À partir du 7 mai, les 135 cardinaux électeurs seront enfermés dans la chapelle Sixtine pour choisir le 267e pape de l’histoire. Cet événement obéit à un protocole millimétré et à un lexique qui fait à la fois le charme et l’originalité de l’Église catholique
À partir du 7 mai, les 135 cardinaux électeurs seront enfermés dans la chapelle Sixtine pour choisir le 267e pape de l’histoire. Cet événement obéit à un protocole millimétré et à un lexique qui fait à la fois le charme et l’originalité de l’Église catholique :
A comme Anneau du pêcheur (en lat. : anulus piscatoris) : après l’élection, le camerlingue passe au doigt du nouveau pape cet insigne sigillaire, l’un des symboles du pouvoir pontifical. Sa mission achevée, l’anneau lui sera repris pour être rendu inutilisable. Chaque pape fait ainsi usage du sien propre. L’anneau du pêcheur renvoie à la pêche miraculeuse (Lc 5. 1-11 et Jn 21. 1-24). La première pêche, relatée par saint Luc, voit les apôtres Pierre, Jacques et Jean abandonner leurs filets pour se mettre à la suite du Christ et devenir des « pêcheurs d’hommes », afin que les âmes qu’ils auront prises dans le filet de la Bonne Nouvelle croient et soient sauvées.

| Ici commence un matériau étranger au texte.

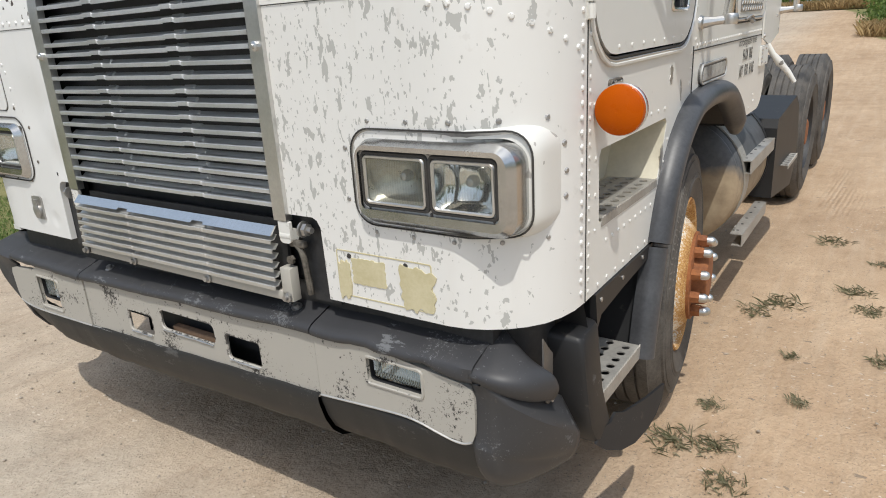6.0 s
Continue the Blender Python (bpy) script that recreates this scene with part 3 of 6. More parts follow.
def front_details(lower_near, lower_far):
    # glue marks where a plate came off
    to = nose_at(False)
    for u0, v0, u1, v1, seed in ((0.395, 0.922, 0.497, 0.988, 1), (0.258, 0.884, 0.350, 0.990, 2), (0.505, 0.880, 0.542, 0.975, 3)):
        rng = random.Random(seed)
        loop = []
        for k in range(60):
            q = 2 * math.pi * k / 60
            s = max(abs(math.cos(q)), abs(math.sin(q)))
            e = 1 + (0.04 if seed == 1 else 0.30) * noise.noise((math.cos(q) * 3, math.sin(q) * 3, seed * 5)) + rng.uniform(-0.05, 0.05)
            loop.append(((u0 + u1) / 2 + (u1 - u0) / 2 * math.cos(q) / s * e, max(0.868, (v0 + v1) / 2 + (v1 - v0) / 2 * math.sin(q) / s * e)))
        bm = bmesh.new()
        sheet(bm, loop, [], 0.0014 + 0.0006 * seed, -0.001, to)
        part("glue_mark", bm, tape, lower_near, "yellowed glue mark")
    # the outline that the plate left, and its two screw holes
    bm = bmesh.new()
    sheet(bm, rrect(0.262, 0.884, 0.546, 1.004, 0.006), [rrect(0.265, 0.887, 0.543, 1.001, 0.005)], 0.0012, -0.001, to, 0.03)
    part("plate_outline", bm, tape, lower_near, "brown outline left by a plate")
    for s in (0.335, 0.505):
        bm = bmesh.new()
        lathe(bm, [(0.0, 0.0022), (0.006, 0.0022), (0.007, 0.0)], to(s, 0.990, 0.0), (-1, 0, 0), 10)
        part("screw_hole", bm, gasket, lower_near)
    # far panel: bare scabs, vents, hatch, small cover
    to = nose_at(True)
    for u, v, r, seed in ((0.045, 1.02, 0.020, 4), (0.115, 0.955, 0.010, 5), (0.055, 0.99, 0.009, 6), (0.06, 0.885, 0.014, 7), (0.60, 1.10, 0.007, 8)):
        rng = random.Random(seed)
        bm = bmesh.new()
        sheet(bm, [(u + 0.6 * r * math.cos(q) * e, v + r * math.sin(q) * e) for q, e in ((2 * math.pi * k / 16, rng.uniform(0.5, 1.2)) for k in range(16))], [], 0.0016, -0.001, to)
        part("paint_chip", bm, black_ink, lower_far, "dark paint chip", smooth=False)
    for u0, v0, u1, v1 in ((0.152, 1.482, 0.247, 1.546), (0.266, 1.486, 0.364, 1.550)):
        bm = bmesh.new()
        for k in range(1, 18):
            u = u0 + (u1 - u0) * k / 18
            tube(bm, [to(u, v0, -0.006), to(u, v1, -0.006)], 0.0011, 4, caps=False)
        for k in range(1, 13):
            v = v0 + (v1 - v0) * k / 13
            tube(bm, [to(u0, v, -0.006), to(u0 / 2 + u1 / 2, v, -0.006), to(u1, v, -0.006)], 0.0011, 4, caps=False)
        part("vent_mesh", bm, mount_metal, lower_far, "wire mesh in a vent")
        bm = bmesh.new()
        box(bm, to(u0 - 0.01, v0 - 0.01, -0.03), to(u1 + 0.01, v1 + 0.01, -0.05))
        part("vent_duct", bm, black_steel, lower_far)
    bm = bmesh.new()
    sheet(bm, rrect(0.159, 1.313, 0.370, 1.463, 0.022), [], 0.004, -0.002, to, 0.03)
    hatch = part("service_hatch", bm, white_paint, lower_far, "small white service hatch")
    bm = bmesh.new()
    tube(bm, [to(u, v, 0.0005) for u, v in densify(rrect(0.157, 1.311, 0.372, 1.465, 0.024), 0.02)], 0.0014, 5, closed=True)
    part("hatch_gap", bm, gasket, hatch)
    bm = bmesh.new()
    lathe(bm, [(0.021, 0.0), (0.018, 0.004), (0.010, 0.008), (0, 0.009)], to(0.179, 1.395, 0.003), (-1, 0, 0), 16)
    part("hatch_knob", bm, white_paint, hatch)
    for s, z in ((0.325, 1.43), (0.336, 1.387)):
        bm = bmesh.new()
        rivet(bm, to(s, z, 0.004), (-1, 0, 0), 0.007)
        part("rivet", bm, white_paint, hatch)
    bm = bmesh.new()
    for s, z in ((0.13, 1.51), (0.255, 1.56), (0.255, 1.465), (0.385, 1.56), (0.388, 1.52), (0.13, 1.455), (0.40, 1.465), (0.41, 1.44), (0.418, 1.385), (0.33, 1.56), (0.41, 1.33)):
        rivet(bm, to(s, z, 0), (-1, 0, 0), 0.008)
    part("rivets", bm, white_paint, lower_far)
    bm = bmesh.new()
    sheet(bm, rrect(0.378, 0.921, 0.442, 1.006, 0.008), [], 0.006, -0.001, to)
    cover = part("socket_cover", bm, mount_metal, lower_far, "grey metal socket cover")
    bm = bmesh.new()
    lathe(bm, [(0.026, 0), (0.025, 0.007), (0.02, 0.009), (0, 0.009)], to(0.41, 0.952, 0.006), (-1, 0, 0), 20)
    box(bm, to(0.398, 0.975, 0.004), to(0.424, 0.992, 0.014), 0.002)
    part("socket_lid", bm, mount_metal, cover)


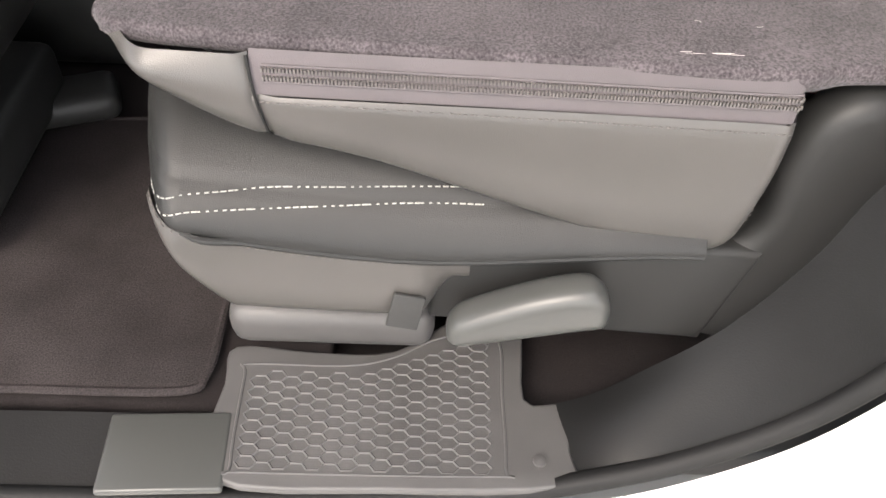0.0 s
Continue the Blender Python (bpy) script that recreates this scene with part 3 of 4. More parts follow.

B comme Basilique : la basilique Saint-Pierre, la plus grande église du monde, accueille la messe précédant le conclave. Elle sera célébrée par Mgr Giovanni Batista Re, doyen du « Sacré Collège ».

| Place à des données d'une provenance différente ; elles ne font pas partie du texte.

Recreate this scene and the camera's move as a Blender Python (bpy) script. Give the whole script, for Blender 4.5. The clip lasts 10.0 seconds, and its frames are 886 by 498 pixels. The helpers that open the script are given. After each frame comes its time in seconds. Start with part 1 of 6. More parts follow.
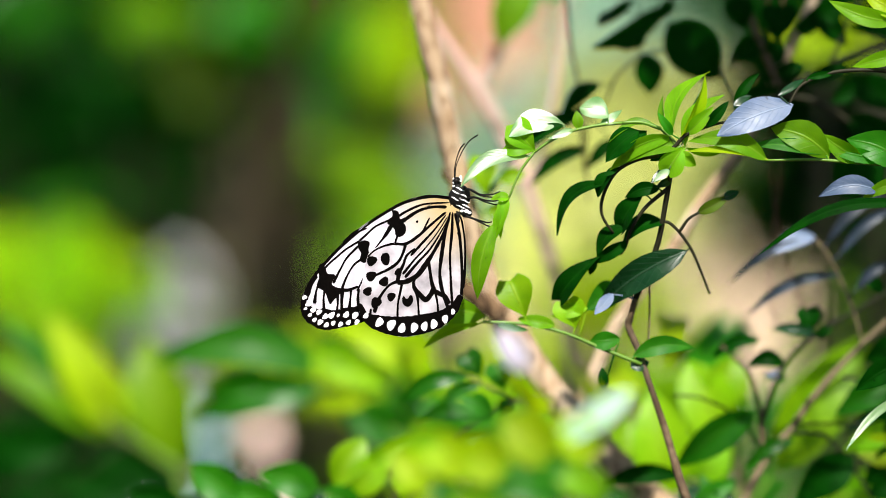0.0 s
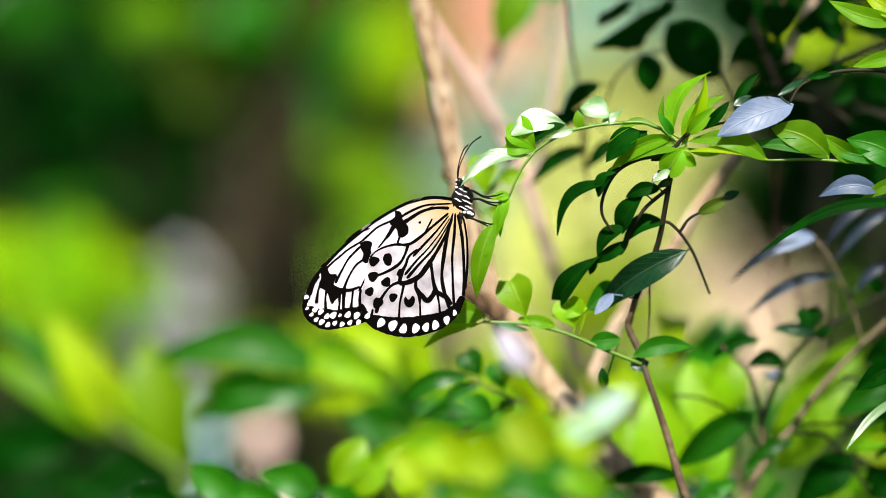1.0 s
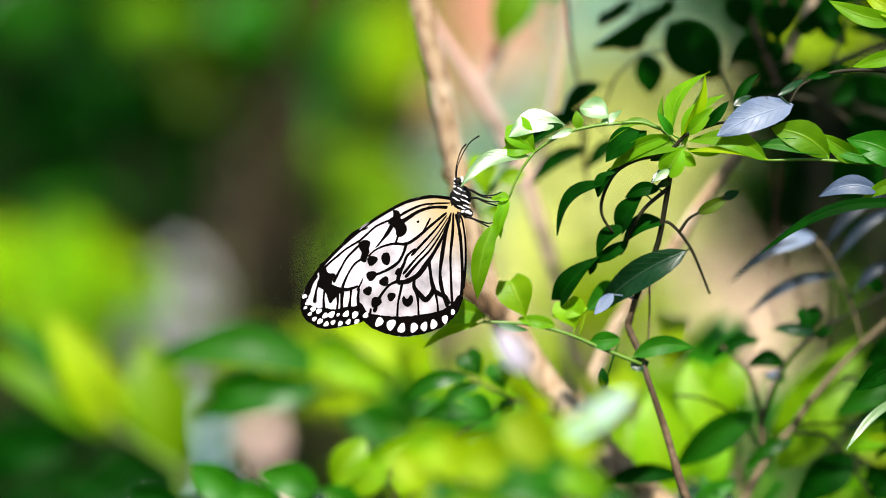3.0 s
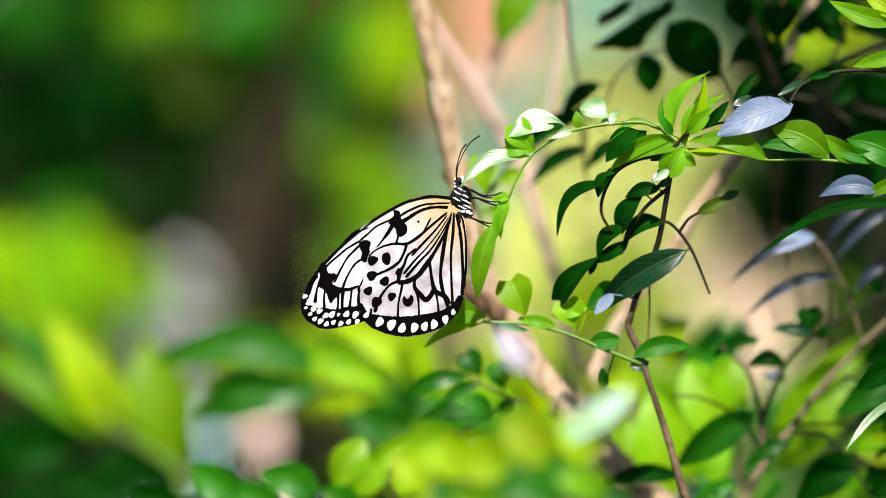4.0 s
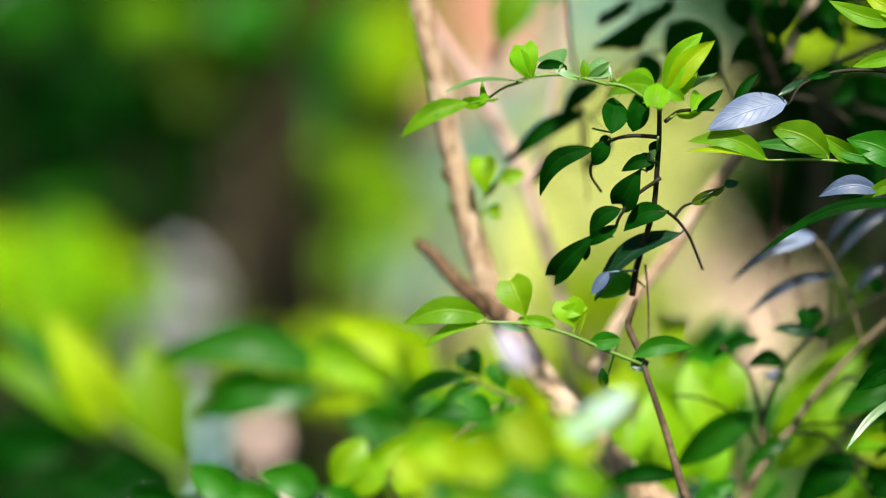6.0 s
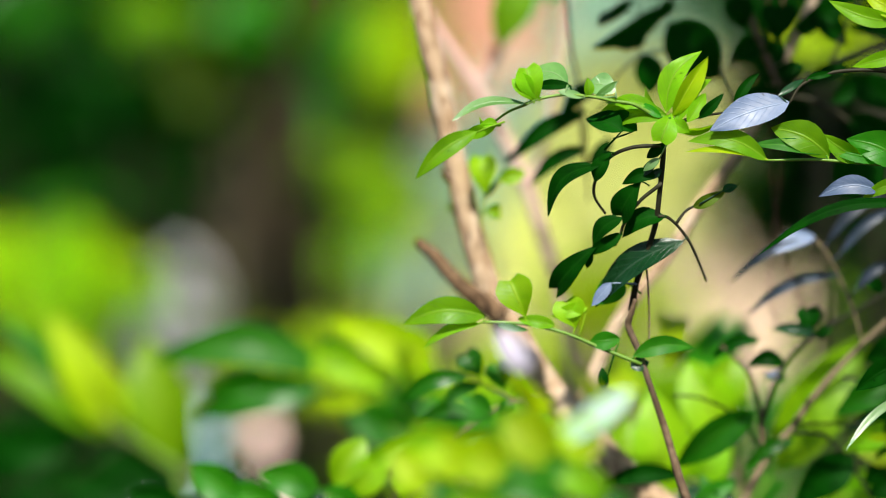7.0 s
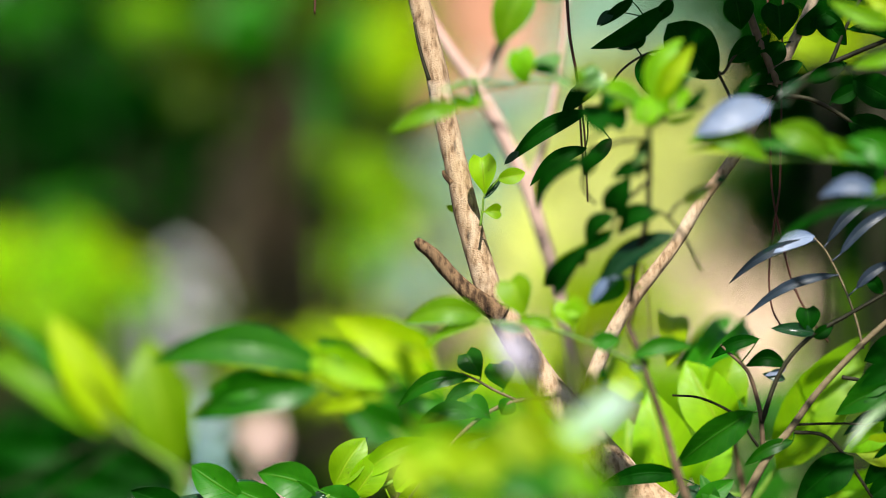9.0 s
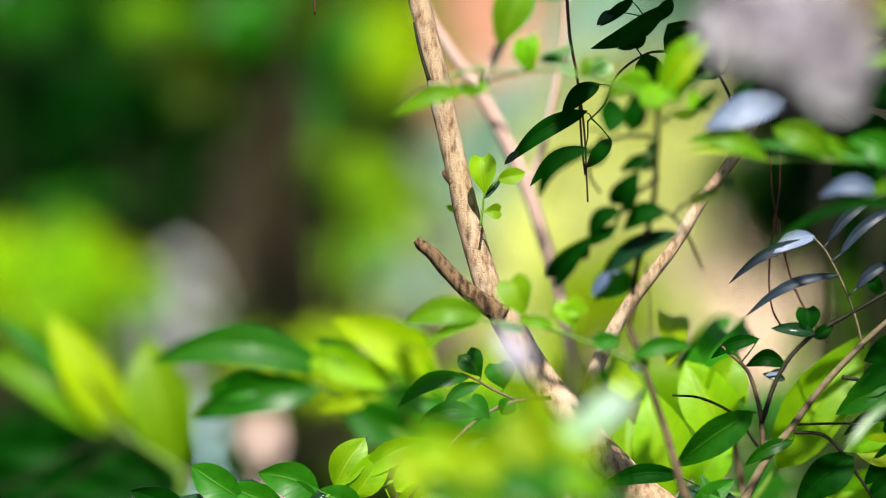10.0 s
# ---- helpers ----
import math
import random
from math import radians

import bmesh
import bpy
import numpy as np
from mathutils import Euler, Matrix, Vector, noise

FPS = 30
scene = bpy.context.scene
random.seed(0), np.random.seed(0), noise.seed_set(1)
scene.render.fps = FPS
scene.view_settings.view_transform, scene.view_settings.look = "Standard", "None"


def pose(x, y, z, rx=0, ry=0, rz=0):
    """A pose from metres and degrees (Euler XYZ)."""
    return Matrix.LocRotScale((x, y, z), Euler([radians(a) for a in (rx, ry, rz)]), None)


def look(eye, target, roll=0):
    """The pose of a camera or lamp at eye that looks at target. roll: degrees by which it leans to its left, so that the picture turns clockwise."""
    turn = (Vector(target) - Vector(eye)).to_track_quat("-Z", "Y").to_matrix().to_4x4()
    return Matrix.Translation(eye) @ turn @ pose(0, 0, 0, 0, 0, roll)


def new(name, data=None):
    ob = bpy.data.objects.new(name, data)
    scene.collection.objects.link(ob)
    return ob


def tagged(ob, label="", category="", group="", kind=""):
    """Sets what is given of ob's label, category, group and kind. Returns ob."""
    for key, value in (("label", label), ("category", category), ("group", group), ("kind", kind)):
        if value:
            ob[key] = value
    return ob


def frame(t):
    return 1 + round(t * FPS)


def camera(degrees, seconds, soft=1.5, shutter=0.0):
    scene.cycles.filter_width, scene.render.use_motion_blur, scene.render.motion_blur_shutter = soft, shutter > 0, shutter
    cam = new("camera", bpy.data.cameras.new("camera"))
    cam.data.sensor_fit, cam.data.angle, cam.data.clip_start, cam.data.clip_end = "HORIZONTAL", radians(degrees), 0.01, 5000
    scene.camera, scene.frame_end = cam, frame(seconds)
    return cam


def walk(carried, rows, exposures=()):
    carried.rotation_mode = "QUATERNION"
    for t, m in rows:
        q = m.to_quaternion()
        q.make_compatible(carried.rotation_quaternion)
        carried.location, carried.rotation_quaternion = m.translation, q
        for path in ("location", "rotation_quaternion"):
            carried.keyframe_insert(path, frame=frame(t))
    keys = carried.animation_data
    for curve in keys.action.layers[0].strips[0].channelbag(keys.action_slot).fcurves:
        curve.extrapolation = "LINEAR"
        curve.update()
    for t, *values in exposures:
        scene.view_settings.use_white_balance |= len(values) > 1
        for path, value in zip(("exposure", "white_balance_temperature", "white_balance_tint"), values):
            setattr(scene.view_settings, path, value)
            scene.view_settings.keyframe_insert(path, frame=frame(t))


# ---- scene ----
from mathutils import Quaternion

cam = camera(20, 10.0, soft=0.9, shutter=0.5)
cam.data.dof.use_dof = True
cam.data.dof.aperture_fstop = 2.8
cam.data.dof.aperture_blades = 0
EYE = pose(0, 0, 1.4, 84, 0, 0)
# the lens is refocused from the sprig to the tree behind it
focus = new("focus_mark")
cam.data.dof.focus_object = focus
walk(cam, [(0, EYE), (10, EYE)], exposures=[(0, 1.1), (10, 1.1)])

# ---- light: a high sun from one side, and the sky ----
SUN_WAY = Vector((0.02, -0.60, 0.80)).normalized()
world = bpy.data.worlds.new("sky")
scene.world = world
world.use_nodes = True
sky = world.node_tree.nodes.new("ShaderNodeTexSky")
sky.sky_type, sky.sun_disc = "NISHITA", False
sky.sun_elevation = math.asin(SUN_WAY.z)
sky.sun_rotation = math.atan2(SUN_WAY.x, SUN_WAY.y)
back = world.node_tree.nodes["Background"]
back.inputs["Strength"].default_value = 0.048
world.node_tree.links.new(sky.outputs["Color"], back.inputs["Color"])
lamp = bpy.data.lights.new("sun", "SUN")
lamp.energy, lamp.angle, lamp.color = 5.0, radians(1.2), (1.0, 0.95, 0.87)
new("sun", lamp).matrix_world = look(SUN_WAY * 20, (0, 0, 0))


# ---- materials ----
def shader(name):
    m = bpy.data.materials.new(name)
    m.use_nodes = True
    return m, m.node_tree.nodes, m.node_tree.links, m.node_tree.nodes["Principled BSDF"]


def ramp(nodes, links, source, stops):
    r = nodes.new("ShaderNodeValToRGB")
    r.color_ramp.elements[0].position, r.color_ramp.elements[0].color = stops[0][0], (*stops[0][1], 1)
    r.color_ramp.elements[1].position, r.color_ramp.elements[1].color = stops[-1][0], (*stops[-1][1], 1)
    for at, colour in stops[1:-1]:
        r.color_ramp.elements.new(at).color = (*colour, 1)
    links.new(source, r.inputs["Fac"])
    return r.outputs["Color"]


def grain(nodes, links, scale, detail=5.0, stretch=None):
    n = nodes.new("ShaderNodeTexNoise")
    n.inputs["Scale"].default_value, n.inputs["Detail"].default_value = scale, detail
    c = nodes.new("ShaderNodeTexCoord")
    if stretch:
        s = nodes.new("ShaderNodeMapping")
        s.inputs["Scale"].default_value = stretch
        links.new(c.outputs["Object"], s.inputs["Vector"])
        links.new(s.outputs["Vector"], n.inputs["Vector"])
    else:
        links.new(c.outputs["Object"], n.inputs["Vector"])
    return n.outputs["Fac"]


def relief(nodes, links, height, bsdf, strength, distance=0.001):
    b = nodes.new("ShaderNodeBump")
    b.inputs["Strength"].default_value, b.inputs["Distance"].default_value = strength, distance
    links.new(height, b.inputs["Height"])
    links.new(b.outputs["Normal"], bsdf.inputs["Normal"])
    return b


def mixed(nodes, links, fac, a, b, mode="MIX"):
    x = nodes.new("ShaderNodeMix")
    x.data_type, x.blend_type = "RGBA", mode
    for value, slot in ((fac, 0), (a, 6), (b, 7)):
        if isinstance(value, (int, float)):
            x.inputs[slot].default_value = value
        elif isinstance(value, tuple):
            x.inputs[slot].default_value = (*value, 1)
        else:
            links.new(value, x.inputs[slot])
    return x.outputs[2]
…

C comme Collège des cardinaux ou Collège cardinalice ou (anciennement) Sacré Collège : c’est l’ensemble des cardinaux. On en compte 242 dont 135 de moins de 80 ans. 108 ont été « créés » par le pape François. Jusqu’au XVe siècle, le Sacré Collège ne dépasse pas 30 membres. Au XVIe siècle, Sixte Quint en fixe la limite à 70. Cette proportion se maintient jusqu’en 1958, où Jean-XXIII en relève le nombre à 75 puis 88 en 1960 et 90 en 1962. Paul VI suit cette logique (105 en 1965, 120 en 1967, 136 en 1969, et 145 en 1973) et réserve le droit de vote au conclave aux cardinaux de moins de 80 ans. Au dernier consistoire (décembre 2024), le nombre de cardinaux électeurs s'élève à 140. 135 d'entre eux vont élire le successeur du pape François.
C comme Camerlingue : après la mort (ou la renonciation) d’un pape et jusqu’à l’élection de son successeur, le collège des cardinaux administre les affaires du Saint-Siège sous l’autorité du camerlingue, terme issu du mot « chambre ». Le cardinal occupant ce poste est actuellement l’Américain Kevin Farrell.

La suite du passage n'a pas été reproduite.